Prove that every finite extension field of $\Bbb R$ is either $\Bbb R$ itself or isomorphic to $\Bbb C$.
I tried in this way.Let $E$ be a a finite extension of $\Bbb R$. Then $E$ is an algebraic extension of $\Bbb R$. Let $\alpha \in E-R$ .then $\exists p(x)\in \Bbb R[x]$ such that $p(\alpha)=0$. Surely $\deg(p(x)=2$ since otherwise it would be reducible.
Now $\Bbb R(\alpha)\cong \Bbb R[x]/<p(x)>$. Now $[\Bbb R(\alpha):\Bbb R]=2$ .Also $[\Bbb C:\Bbb R]=2\implies \Bbb R(\alpha)\cong \Bbb C$.
Since $\Bbb C$ is algebraically closed so is $\Bbb R(\alpha)$ and so it has no proper algebraic extensions.
Can I conclude from here that $E=\Bbb C$?

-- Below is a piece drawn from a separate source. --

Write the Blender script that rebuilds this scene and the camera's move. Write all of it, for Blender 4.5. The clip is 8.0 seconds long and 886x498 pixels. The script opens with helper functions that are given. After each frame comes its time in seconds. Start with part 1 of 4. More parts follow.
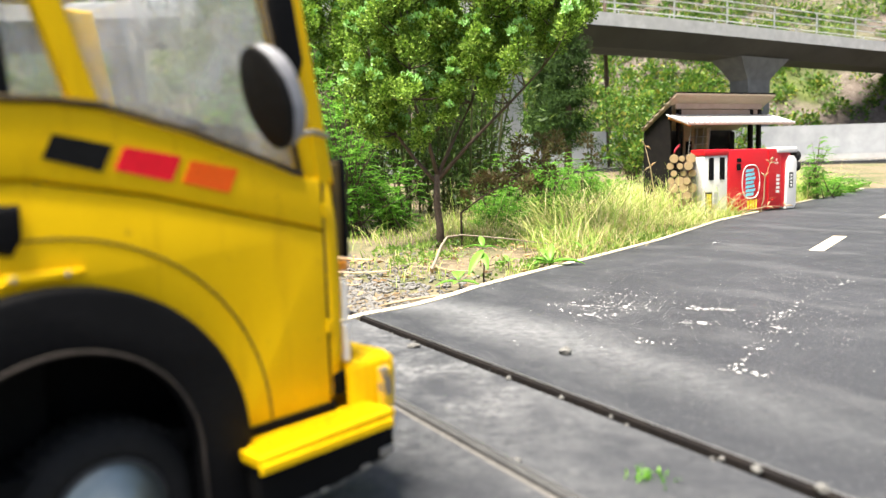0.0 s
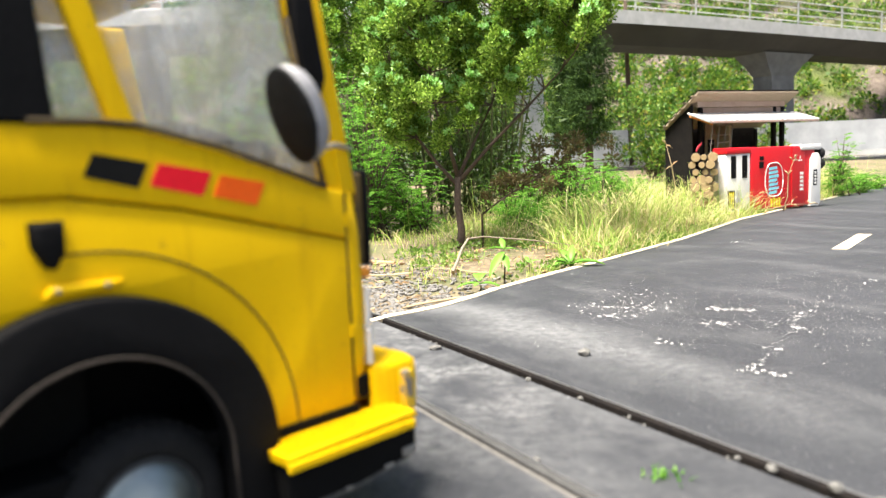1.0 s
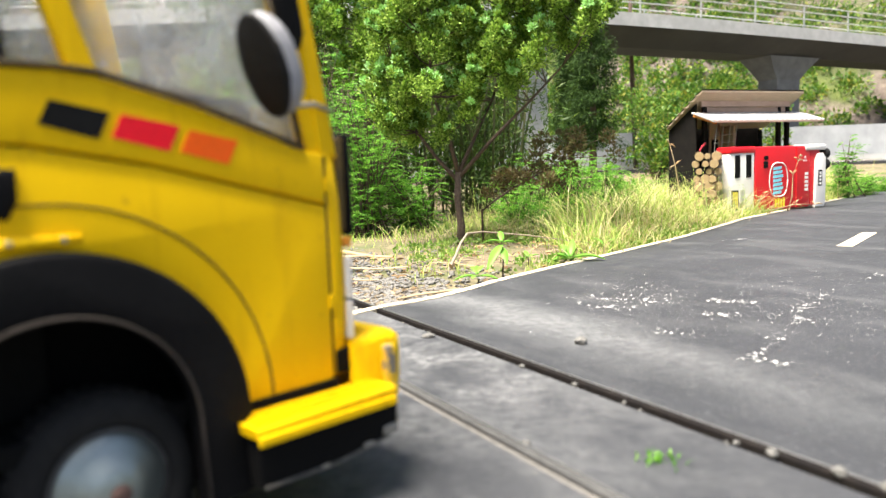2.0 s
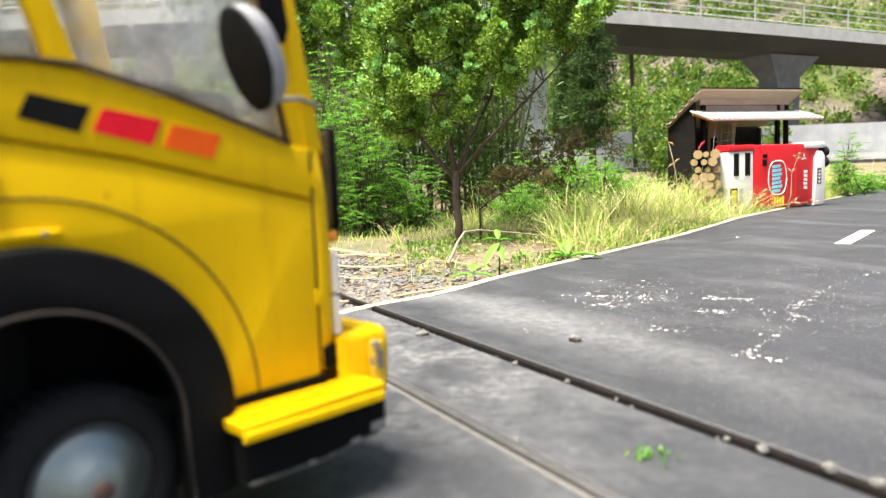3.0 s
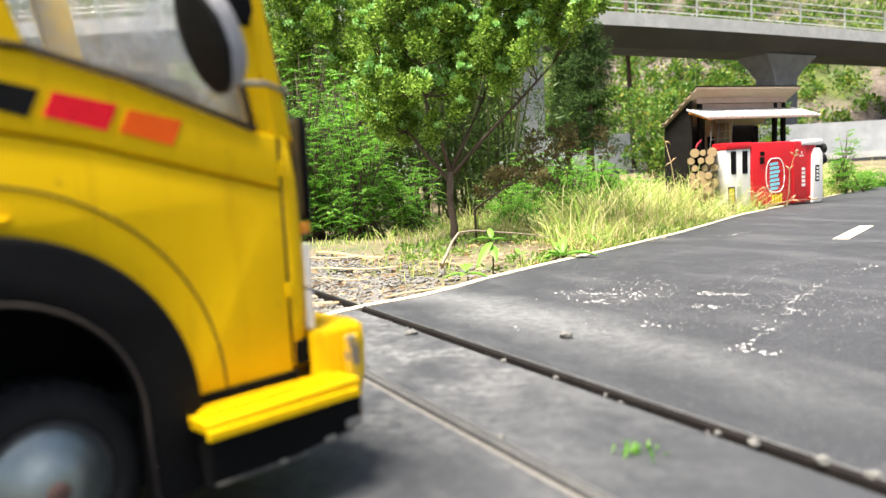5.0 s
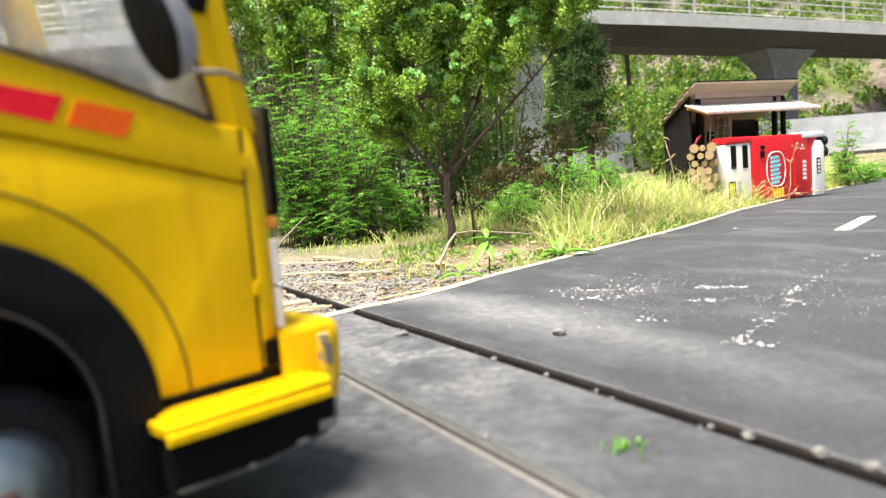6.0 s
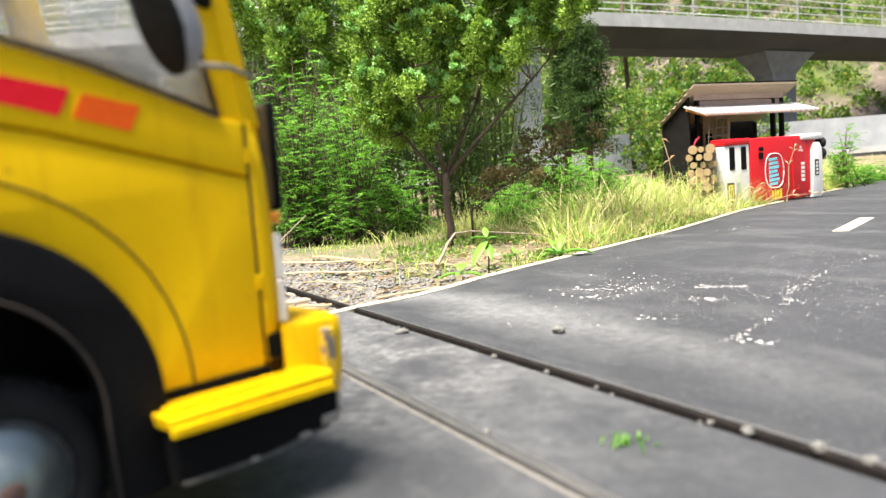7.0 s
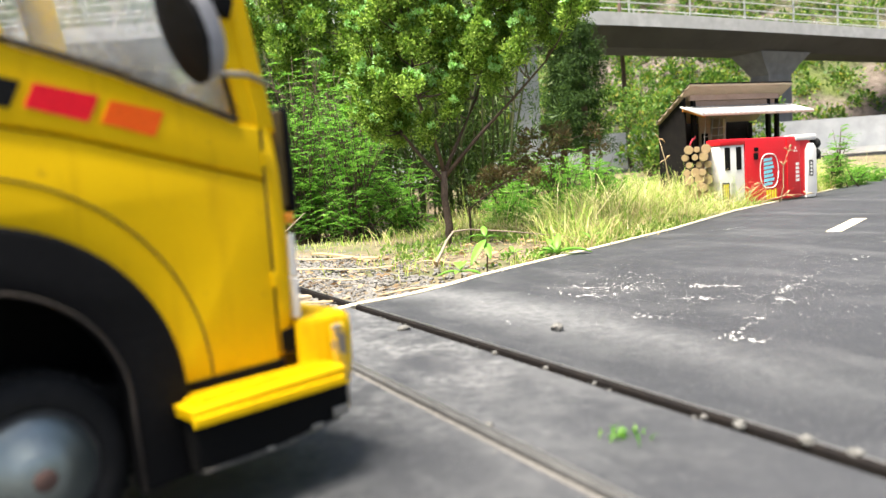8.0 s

Please suggest steps if needed.I would be very grateful
You have already correctly deduced that the polynomial $p$ is of degree $2$ if $p$ is irreducible. Therefore we have $$[\mathbb{R}(\alpha) : \mathbb{R}] = 2.$$ Moreover, since $\mathbb{C}$ is the algebraic closure of $\mathbb{R}$ there is an embedding from $\mathbb{R}(\alpha)$ to $\mathbb{C}$ and we can identify it with a subset, i.e. $\mathbb{R}(\alpha) \subseteq \mathbb{C}$. Now we have $$2 = [\mathbb{C} : \mathbb{R}] = [\mathbb{C} : \mathbb{R}(\alpha)] \cdot [\mathbb{R}(\alpha) : \mathbb{R}] = [\mathbb{C} : \mathbb{R}(\alpha)] \cdot 2.$$ We deduce $[\mathbb{C} : \mathbb{R}(\alpha)] = 1$ and thus $\mathbb{C} = \mathbb{R}(\alpha)$.